Karena Edy Sumarno dinyatakan ‘mati’, maka lahirlah surat penghentian penyidikan. Untunglah kedok Edy kemudian terbongkar sehingga dia dicokok aparat. Selain harus menghadapi hukuman karena kasus korupsi, Edy Sumarno pun harus pasrah dijerat dengan pasal pemalsuan dokumen kematian.

Kepala Kejaksaan Tinggi (Kajati) DIY Suyadi menyatakan, dari hasil penyidikan tersangka korupsi pupuk bersubsidi dapat dianggap menghindari pemeriksaan atau menghalang-halangi penyidikan.

Caranya, dengan memberikan surat kematian palsu sehingga mengesankan dirinya seolah-olah sudah mati.

“Yang bersangkutan kami anggap menghindari pemeriksaan atau menghalang-halangi penyidikan dengan memberikan surat kematian palsu,” kata Suyadi saat ditemui wartawan di Gedung Kejati DIY belum lama ini.

Mengenai apakah ada pihak lain yang terlibat, termasuk dari lingungan internal Kejati DIY. Ia akan melihat dulu perkembangannya karena membuat keterangan palsu, pasti ada pihak lain yang terlibat.

“Perbuatan semacam ini kan tidak dilakukan sendiri, ada orang lain yang membantu. Cuma bagaimana perkembangannya lihat saja nanti seperti apa,” tambahnya.

Kalau memang ada pihak lain yang terlibat, termasuk dari lingkungan kejaksaan berarti yang dijadikan tersangka melanggar pasal 21 UU No 31/2009 tantang Pemberantasan Tindak Pidana Korupsi tidak hanya satu orang.

Edy Sumarno ditetapkan sebagai tersangka korupsi pupuk bersubsidi senilai Rp 800 juta karena tidak menyalurkan pupuk tersebut sebagai mana mestinya. Tindakan tersangka mengakibatkan timbulnya kerugian negara.

Penyidikan terhadap yang bersangkutan dihentikan, saat Kepala Seksi Penyidikan Kejati DIY dijabat oleh Dadang Darussalam dan Kajati DIY saat itu M Ali Muntohar. Penghentian penyidikan dari terbitnya SP 3, berdasar dari surat kematian tersangka.
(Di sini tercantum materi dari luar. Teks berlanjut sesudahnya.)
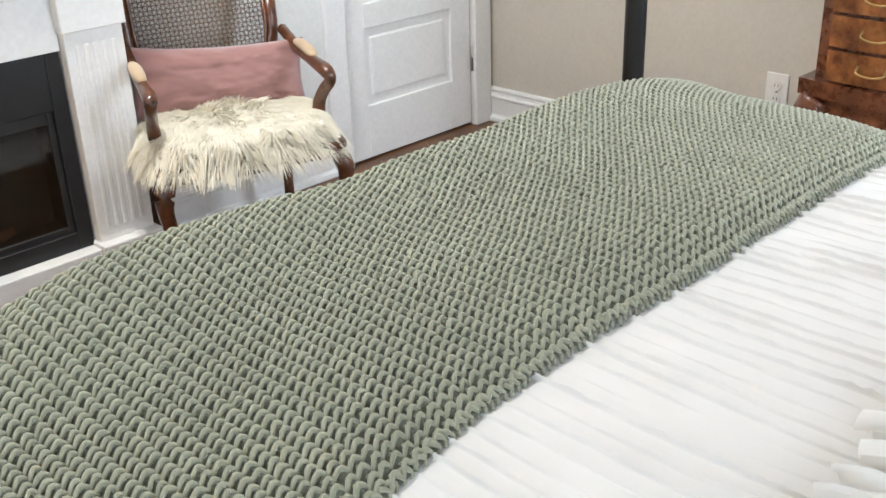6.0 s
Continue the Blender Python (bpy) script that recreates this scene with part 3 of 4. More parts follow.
def knit_throw():
    t = thing("throw_blanket", pose(CX, YE, 0), "sage green chunky knitted throw draped across the bed's foot", "throw blanket")
    nu, nv = 420, 70
    S, V = np.meshgrid(np.linspace(TH_S0, TH_S1, nu), np.linspace(-0.010, 1.03, nv), indexing="ij")
    # backing sheet added under the stitches, its dark colour painting shade into the holes
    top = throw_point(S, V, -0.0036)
    mesh_object("gap_shade_sheet", top.reshape(-1, 3), grid_faces(nu, nv), M_KNIT_SHADE, t)
    # chains of stitches: each has an upright limb that rises out of the stitch below, a knot, and an arm slanting to the next chain
    pitch, course = 0.0109, 0.0160
    dV = 1.0 / (YFOOT - YE)
    r = np.random.RandomState(8)
    ci, ri = [gr.ravel() for gr in np.meshgrid(np.arange(int((TH_S1 - TH_S0) / course)), np.arange(int((YFOOT - YE) / pitch) + 1), indexing="ij")]
    n = len(ci)
    su = TH_S0 + (ci + 0.5) * course + r.randn(n) * 0.0005
    sv = (ri + 0.35) * pitch * dV + r.randn(n) * 0.0011
    ang = np.arange(6) * math.pi / 3

    def cords(su, sv, keys, rings):
        """Tapered cords of one shape at every (su, sv); keys are (towards the head, along the bed, height, radius)."""
        keys = np.array(keys)
        q = np.linspace(0, len(keys) - 1, rings)
        line = np.array([curve_points([tuple(k) for k in keys[:, :3]], rings)[i] for i in range(rings)])
        rad = np.interp(q, np.arange(len(keys)), keys[:, 3])
        m, sides = len(su), len(ang)
        size = 1 + 0.07 * r.randn(m)
        turn = 0.09 * r.randn(m)
        verts = np.empty((m, rings, sides, 3))
        for k in range(rings):
            d = line[min(k + 1, rings - 1)] - line[max(k - 1, 0)]
            d = d[:2] / (np.hypot(d[0], d[1]) + 1e-9)
            for j in range(sides):
                w = rad[k] * size * math.cos(ang[j])
                a, b = line[k, 0] * size - w * d[1], line[k, 1] * size + w * d[0]
                a, b = a * np.cos(turn) - b * np.sin(turn), a * np.sin(turn) + b * np.cos(turn)
                verts[:, k, j] = throw_point(np.clip(su + b, 0.001, ARC_L - 0.001), sv - a * dV, line[k, 2] + rad[k] * size * math.sin(ang[j]))
        quads = [(k * sides + j, (k + 1) * sides + j, (k + 1) * sides + (j + 1) % sides, k * sides + (j + 1) % sides) for k in range(rings - 1) for j in range(sides)]
        faces = ((np.arange(m) * rings * sides)[:, None, None] + np.array(quads)[None]).reshape(-1, 4)
        return verts.reshape(-1, 3), faces

    p, c = pitch, course
    crest = [(0.56 * p, -0.80 * c, -0.0030, 0.00187), (0.34 * p, -0.50 * c, 0.0007, 0.00255), (0.06 * p, -0.20 * c, 0.0019, 0.00272), (-0.04 * p, 0.04 * c, 0.0023, 0.00280), (0.12 * p, 0.26 * c, 0.0011, 0.00255), (0.42 * p, 0.48 * c, -0.0028, 0.00178)]
    under = [(-0.60 * p, -0.10 * c, -0.0040, 0.00170), (-0.30 * p, -0.02 * c, -0.0023, 0.00213), (0.05 * p, 0.02 * c, -0.0040, 0.00170)]
    hem = [(-0.45 * p, -0.26 * c, -0.0025, 0.00187), (-0.12 * p, -0.08 * c, 0.0011, 0.00263), (0.22 * p, 0.16 * c, 0.0007, 0.00263), (0.42 * p, 0.36 * c, -0.0026, 0.00187)]
    lower = [(-a, b, h - 0.0060, w) for a, b, h, w in hem]
    ce = np.arange(int((TH_S1 - TH_S0) / (0.62 * c)))
    he = TH_S0 + (ce + 0.5) * 0.62 * c
    runs = [(su, sv, crest, 9), (su, sv, under, 5), (he, 0.0010 * dV + 0.002 * r.randn(len(he)), hem, 7), (he + 0.3 * c, -0.0030 * dV + 0.002 * r.randn(len(he)), lower, 7)]
    verts, faces, k = [], [], 0
    for run in runs:
        v, f = cords(*run)
        verts.append(v)
        faces.append(f + k)
        k += len(v)
    st = mesh_object("stitches", np.concatenate(verts), np.concatenate(faces).tolist(), M_KNIT, t, "plump sage yarn stitches")
    tagged(st, kind="stuff")
    # thin stray fibres
    bm_v, bm_f = [], []
    for i in range(420):
        s0, v0 = r.uniform(TH_S0, TH_S1), (r.uniform(0, 1) if i % 3 else r.choice([0.99, 1.02]))
        p0 = throw_point(np.array([s0]), np.array([v0]), np.array([0.006]))[0]
        d = r.randn(3) * 0.005 + [0, 0, 0.003]
        v, f = tube([p0, p0 + d * 0.5 + r.randn(3) * 0.002, p0 + d], [0.00035, 0.0003, 0.0002], 3)
        k = len(bm_v)
        bm_v += [tuple(q) for q in v]
        bm_f += [tuple(j + k for j in q) for q in f]
    tagged(mesh_object("fuzz", bm_v, bm_f, M_STITCH, t), kind="stuff")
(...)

Kemudian, ditemukan surat kematian tersebut palsu. Saat jaksa perdata Kejati DIY berusaha mengklarifikasi data, menyiapkan gugatan kepada ahli waris untuk mengembalikan kerugian negara. Pihak aparat Desa Sinduadi Mlati Sleman menyatakan bahwa surat kematian tersebut, sudah tidak digunakan lagi selama bertahun-tahun.
Jaksa juga menemukan yang bersangkutan masih hidup, saat mengklarifikasi langsung ke alamat yang dimaksud di daerah Pogung Baru. Kajati DIY Suyadi kemudian menerbitkan surat perintah penyidikan (sprindik) baru untuk membuka kembali kasus tersebut.